EXERCISE OBJECTIVE
Report how many lines hold the word "that"; answer with the number alone.

DATA BLOCK
________________

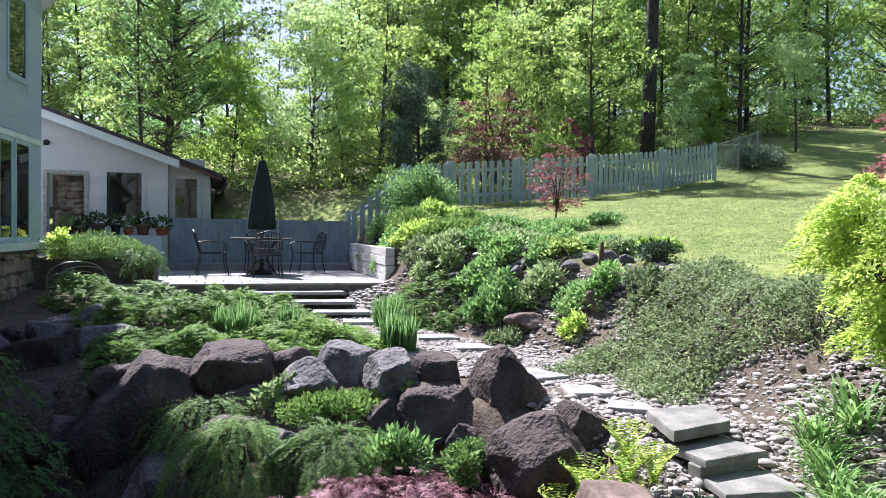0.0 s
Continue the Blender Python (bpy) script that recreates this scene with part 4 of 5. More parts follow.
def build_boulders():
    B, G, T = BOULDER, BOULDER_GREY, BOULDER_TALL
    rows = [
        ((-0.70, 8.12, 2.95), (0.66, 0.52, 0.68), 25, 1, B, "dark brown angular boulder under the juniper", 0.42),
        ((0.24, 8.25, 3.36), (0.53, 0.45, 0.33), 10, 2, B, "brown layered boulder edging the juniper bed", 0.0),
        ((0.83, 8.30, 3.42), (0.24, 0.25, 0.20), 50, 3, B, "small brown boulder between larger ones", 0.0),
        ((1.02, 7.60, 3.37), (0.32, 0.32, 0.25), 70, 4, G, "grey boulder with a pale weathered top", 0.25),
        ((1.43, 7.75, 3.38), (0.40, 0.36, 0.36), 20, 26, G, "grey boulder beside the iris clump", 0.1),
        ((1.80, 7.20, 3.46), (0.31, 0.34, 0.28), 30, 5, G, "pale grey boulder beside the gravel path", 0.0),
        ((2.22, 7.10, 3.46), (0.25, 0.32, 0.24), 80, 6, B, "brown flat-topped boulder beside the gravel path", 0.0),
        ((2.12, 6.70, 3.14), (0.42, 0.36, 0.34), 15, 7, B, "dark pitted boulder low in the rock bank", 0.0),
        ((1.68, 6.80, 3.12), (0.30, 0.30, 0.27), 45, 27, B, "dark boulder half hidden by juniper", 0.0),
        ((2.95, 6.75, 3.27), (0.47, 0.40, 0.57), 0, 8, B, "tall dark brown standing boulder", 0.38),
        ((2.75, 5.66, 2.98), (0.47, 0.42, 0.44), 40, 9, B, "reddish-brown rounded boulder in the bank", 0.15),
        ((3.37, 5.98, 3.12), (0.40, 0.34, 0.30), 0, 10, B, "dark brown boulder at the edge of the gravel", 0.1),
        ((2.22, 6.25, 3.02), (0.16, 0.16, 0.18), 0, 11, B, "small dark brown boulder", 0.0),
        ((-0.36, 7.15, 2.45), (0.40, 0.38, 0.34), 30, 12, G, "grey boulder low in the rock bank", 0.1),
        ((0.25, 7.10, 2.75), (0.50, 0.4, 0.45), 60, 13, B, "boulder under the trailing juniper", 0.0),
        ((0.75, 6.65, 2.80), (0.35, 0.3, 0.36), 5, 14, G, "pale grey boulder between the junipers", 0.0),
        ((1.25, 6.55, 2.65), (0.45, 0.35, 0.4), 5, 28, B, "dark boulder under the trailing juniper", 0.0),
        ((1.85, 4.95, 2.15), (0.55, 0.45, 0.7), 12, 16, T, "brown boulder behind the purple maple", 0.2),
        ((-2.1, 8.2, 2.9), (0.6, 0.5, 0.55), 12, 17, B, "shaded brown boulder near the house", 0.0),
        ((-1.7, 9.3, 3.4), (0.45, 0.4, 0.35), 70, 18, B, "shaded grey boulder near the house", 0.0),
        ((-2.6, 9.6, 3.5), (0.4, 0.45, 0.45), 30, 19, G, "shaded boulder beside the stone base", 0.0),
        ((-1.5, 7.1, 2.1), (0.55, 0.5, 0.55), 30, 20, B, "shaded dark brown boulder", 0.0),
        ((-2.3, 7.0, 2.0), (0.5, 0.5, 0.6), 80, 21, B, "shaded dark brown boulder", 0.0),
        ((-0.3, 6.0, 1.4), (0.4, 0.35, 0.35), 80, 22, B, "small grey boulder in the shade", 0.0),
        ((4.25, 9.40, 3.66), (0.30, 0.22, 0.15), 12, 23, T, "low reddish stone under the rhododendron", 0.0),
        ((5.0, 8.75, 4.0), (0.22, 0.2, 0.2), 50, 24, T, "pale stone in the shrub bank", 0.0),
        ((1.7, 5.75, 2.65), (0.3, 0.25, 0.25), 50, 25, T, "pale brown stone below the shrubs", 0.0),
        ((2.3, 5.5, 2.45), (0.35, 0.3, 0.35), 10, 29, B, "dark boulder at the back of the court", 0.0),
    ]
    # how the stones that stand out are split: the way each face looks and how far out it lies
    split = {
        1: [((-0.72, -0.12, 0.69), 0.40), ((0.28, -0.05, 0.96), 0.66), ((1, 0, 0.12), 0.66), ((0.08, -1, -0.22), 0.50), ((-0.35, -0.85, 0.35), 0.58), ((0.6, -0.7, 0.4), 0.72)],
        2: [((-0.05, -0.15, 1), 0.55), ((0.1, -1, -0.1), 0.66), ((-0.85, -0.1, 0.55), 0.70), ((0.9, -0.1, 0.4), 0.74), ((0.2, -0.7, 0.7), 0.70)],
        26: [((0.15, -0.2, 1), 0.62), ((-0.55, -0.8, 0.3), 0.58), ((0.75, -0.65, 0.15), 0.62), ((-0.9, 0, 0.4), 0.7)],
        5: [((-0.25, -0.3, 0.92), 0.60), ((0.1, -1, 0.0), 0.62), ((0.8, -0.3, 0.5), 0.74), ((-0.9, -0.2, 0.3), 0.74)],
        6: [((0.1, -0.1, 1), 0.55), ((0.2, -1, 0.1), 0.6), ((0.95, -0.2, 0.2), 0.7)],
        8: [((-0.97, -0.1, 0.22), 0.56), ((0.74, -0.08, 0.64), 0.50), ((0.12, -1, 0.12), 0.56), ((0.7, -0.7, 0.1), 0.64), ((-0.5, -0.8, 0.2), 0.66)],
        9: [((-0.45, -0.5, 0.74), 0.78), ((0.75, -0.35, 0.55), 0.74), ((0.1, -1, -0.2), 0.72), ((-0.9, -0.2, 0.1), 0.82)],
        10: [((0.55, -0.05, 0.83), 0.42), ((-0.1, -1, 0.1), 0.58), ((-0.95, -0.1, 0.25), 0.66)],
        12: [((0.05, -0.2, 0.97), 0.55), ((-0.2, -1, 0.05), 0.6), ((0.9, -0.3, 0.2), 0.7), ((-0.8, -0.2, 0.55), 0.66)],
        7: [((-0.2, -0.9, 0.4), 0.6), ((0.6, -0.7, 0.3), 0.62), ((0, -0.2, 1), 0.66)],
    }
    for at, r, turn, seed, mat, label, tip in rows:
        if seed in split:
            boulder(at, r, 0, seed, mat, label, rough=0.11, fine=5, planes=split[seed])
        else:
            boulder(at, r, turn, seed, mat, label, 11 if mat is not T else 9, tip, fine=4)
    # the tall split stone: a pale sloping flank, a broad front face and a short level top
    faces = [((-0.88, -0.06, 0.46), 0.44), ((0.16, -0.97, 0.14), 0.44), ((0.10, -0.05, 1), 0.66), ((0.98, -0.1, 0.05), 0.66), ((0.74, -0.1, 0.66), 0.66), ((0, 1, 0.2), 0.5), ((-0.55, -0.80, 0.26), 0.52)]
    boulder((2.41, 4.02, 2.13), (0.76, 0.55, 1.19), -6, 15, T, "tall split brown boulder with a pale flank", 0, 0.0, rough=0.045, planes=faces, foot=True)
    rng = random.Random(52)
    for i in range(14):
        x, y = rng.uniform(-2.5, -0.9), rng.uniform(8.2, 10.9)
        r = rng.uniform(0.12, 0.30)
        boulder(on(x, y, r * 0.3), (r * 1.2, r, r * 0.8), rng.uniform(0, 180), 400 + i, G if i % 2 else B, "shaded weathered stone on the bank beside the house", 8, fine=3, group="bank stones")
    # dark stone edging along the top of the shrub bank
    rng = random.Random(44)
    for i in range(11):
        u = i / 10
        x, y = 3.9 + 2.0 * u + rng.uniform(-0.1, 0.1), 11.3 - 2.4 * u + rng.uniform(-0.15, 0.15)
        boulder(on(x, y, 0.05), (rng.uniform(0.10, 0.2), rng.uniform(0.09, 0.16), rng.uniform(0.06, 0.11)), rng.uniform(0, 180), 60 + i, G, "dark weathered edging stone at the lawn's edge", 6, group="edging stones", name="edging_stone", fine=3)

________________

REPLY TO THE EXERCISE
2